Enhancing Retail Insights with AI Retail People Counting Solutions
For retailers seeking a robust, future-proof solution, Milesight Retail Traffic Counters deliver precision, privacy, and actionable insights all in one. Designed with GDPR compliance by default, these sensors use AI Time-of-Flight (ToF) or stereoscopic vision to detect anonymous 3D shapes rather than capturing video, ensuring 100% shopper privacy.
Retail Dwell Time & Heat Maps
Generate real-time heat maps to instantly visualize store hot spots and dead zones, no complex software integration required. This gives managers an immediate view of customer movement patterns.
Staff Recognition
Staff movements are automatically filtered out using identifiable tags or reflective strips, ensuring dwell time metrics reflect actual shopper behavior.
Group Counting
AI-powered group counting distinguishes between individuals and groups (e.g., families), providing more accurate calculations of sales conversion rates.
Attribution Recognition
Anonymously analyze demographic attributes, such as gender, adult vs. child, to better tailor inventory and promotions.
Shopping Cart Fill Level Detection
Monitor cart fill levels to understand customer purchase intent and optimize product placement and promotions.
Multi-device Stitching
Combine data from multiple sensors seamlessly to track customer flow across larger areas, ensuring a complete and accurate view of store traffic.
By leveraging the Milesight retail people counting solution, retailers can monitor occupancy and customer flow from a single dashboard, enabling proactive decision-making and optimizing the shopping experience for maximum engagement and profitability.
Frequently Asked Questions
In what retail scenarios is measuring dwell time most critical?
Retail dwell time is especially valuable in high-engagement zones such as promotional displays, feature aisles, interactive demo areas, and checkout or service points. For example:
Apparel stores: Track time spent in fitting rooms or around new collection displays to evaluate visual merchandising effectiveness.

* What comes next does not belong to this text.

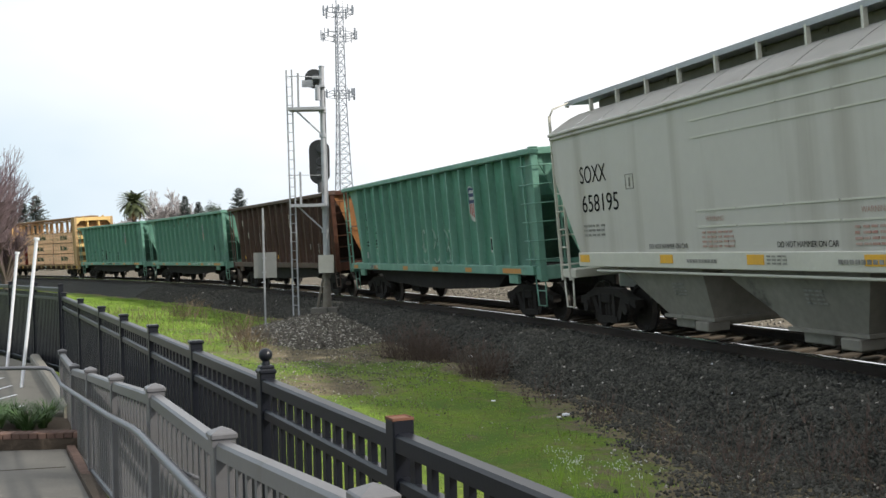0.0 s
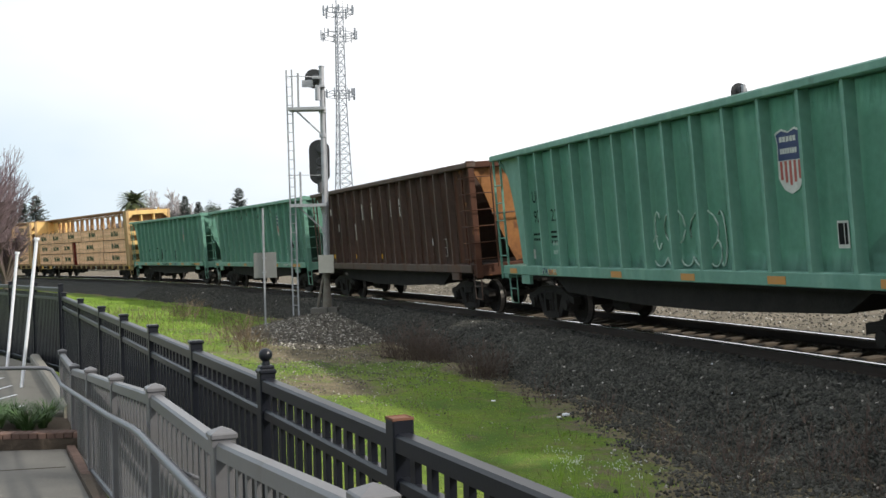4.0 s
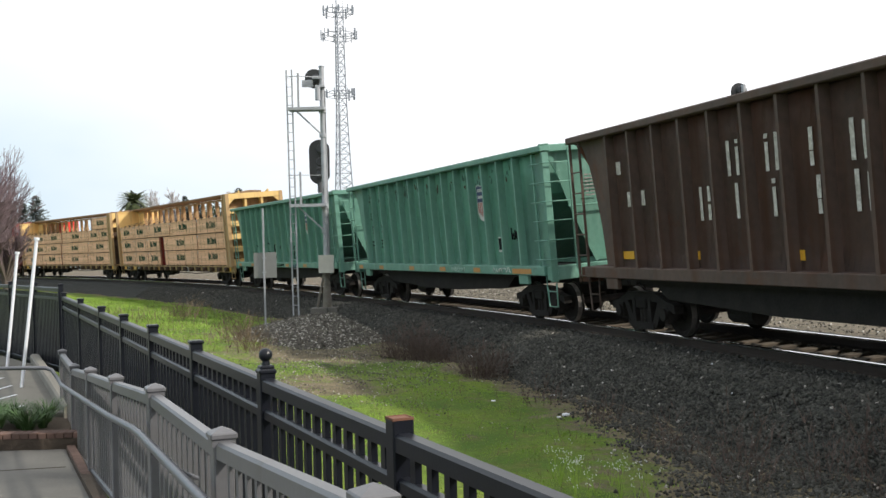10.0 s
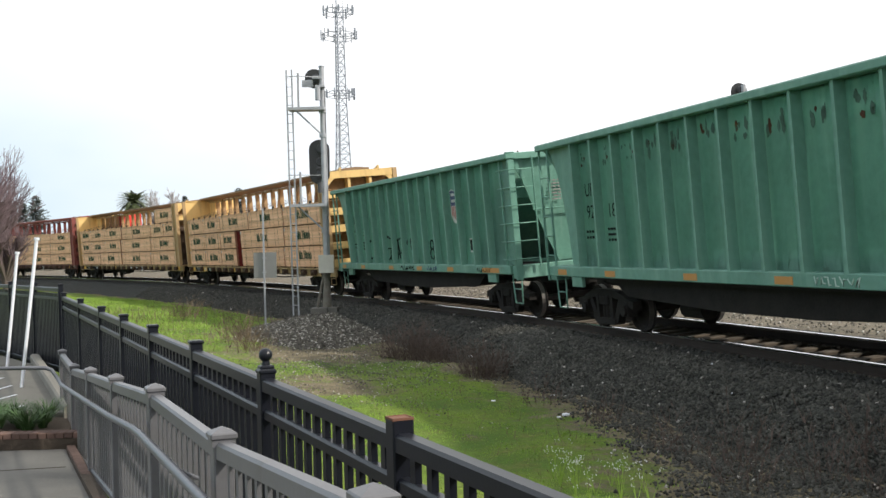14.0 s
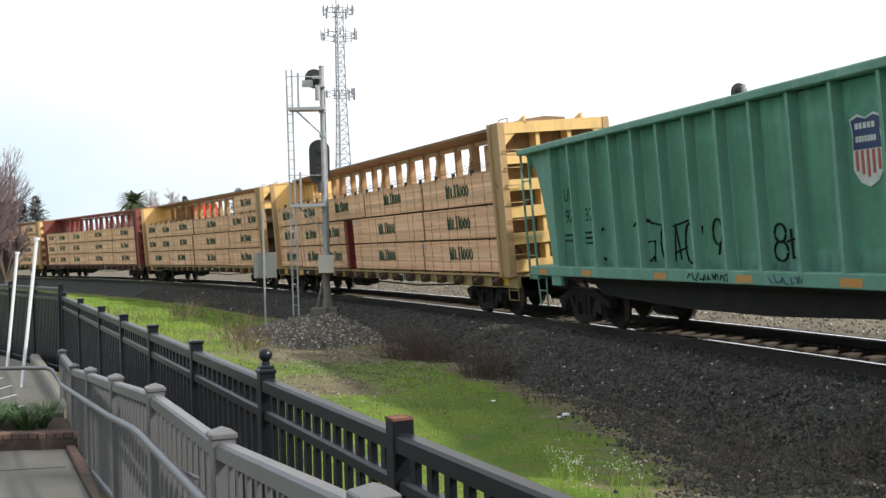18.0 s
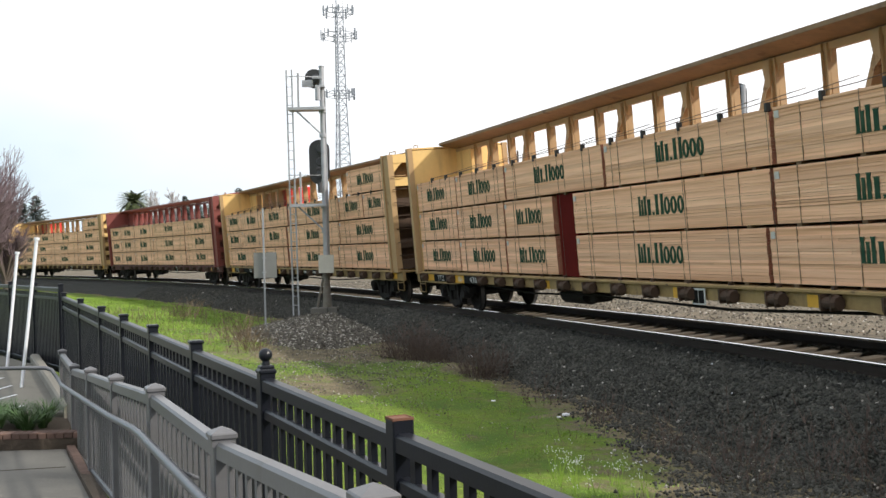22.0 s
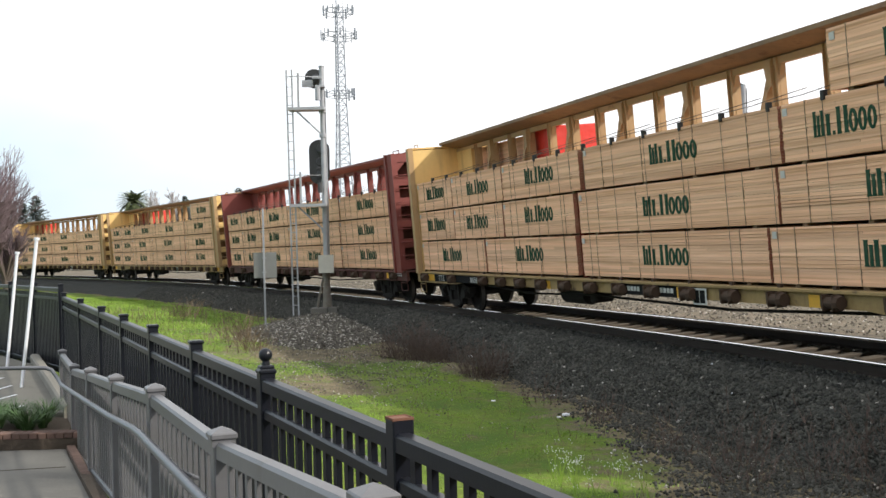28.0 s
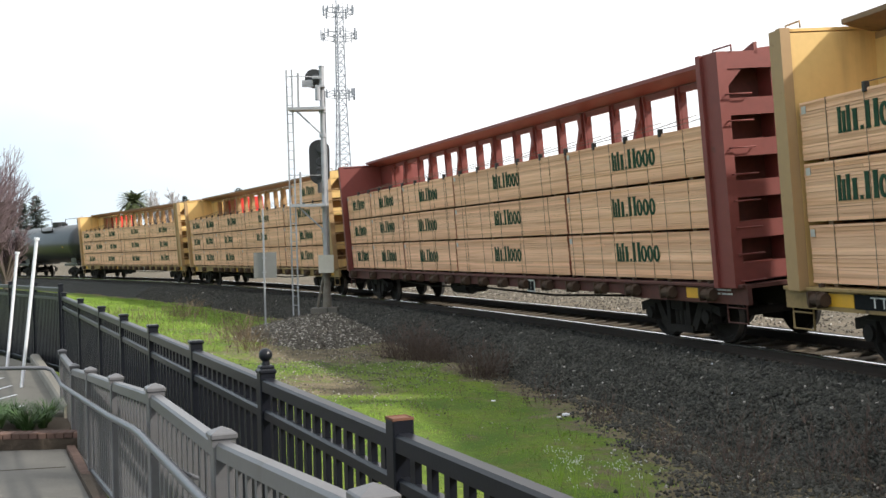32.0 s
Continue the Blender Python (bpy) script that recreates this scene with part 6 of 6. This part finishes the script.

Grocery or supermarket aisles: Monitor engagement with seasonal promotions, product bundles, or specialty sections to optimize layout and stocking.
Electronics or tech stores: Measure customer interaction with demo stations or product displays to fine-tune in-store guidance and staff assistance.
Shopping Malls: Assessing which atrium displays or lounge areas hold visitor attention longest.
Automotive Showrooms: Measuring how long potential buyers interact with specific car models to gauge purchase intent.
Museums and Galleries: Tracking time spent in front of specific exhibits to understand visitor interests and optimize future exhibition layouts.
By analyzing dwell time in these scenarios, retailers can optimize store layouts, tailor staff allocation, and enhance customer engagement to drive sales.
Can I measure dwell time for specific products?
Yes. Advanced sensors let you create virtual zones around specific displays or shelves, enabling precise measurement of how long shoppers interact with each product. This data helps retailers understand customer engagement at the product level, optimize product placement, and tailor marketing or promotions for maximum impact.
Can I track customer engagement across multiple store zones simultaneously?
Absolutely. With multi-zone monitoring and multi-device stitching, Milesight sensors can capture shopper movements across different areas or multiple connected sensors. This enables a complete view of customer flow, helping retailers optimize store layouts, promotional displays, and engagement strategies.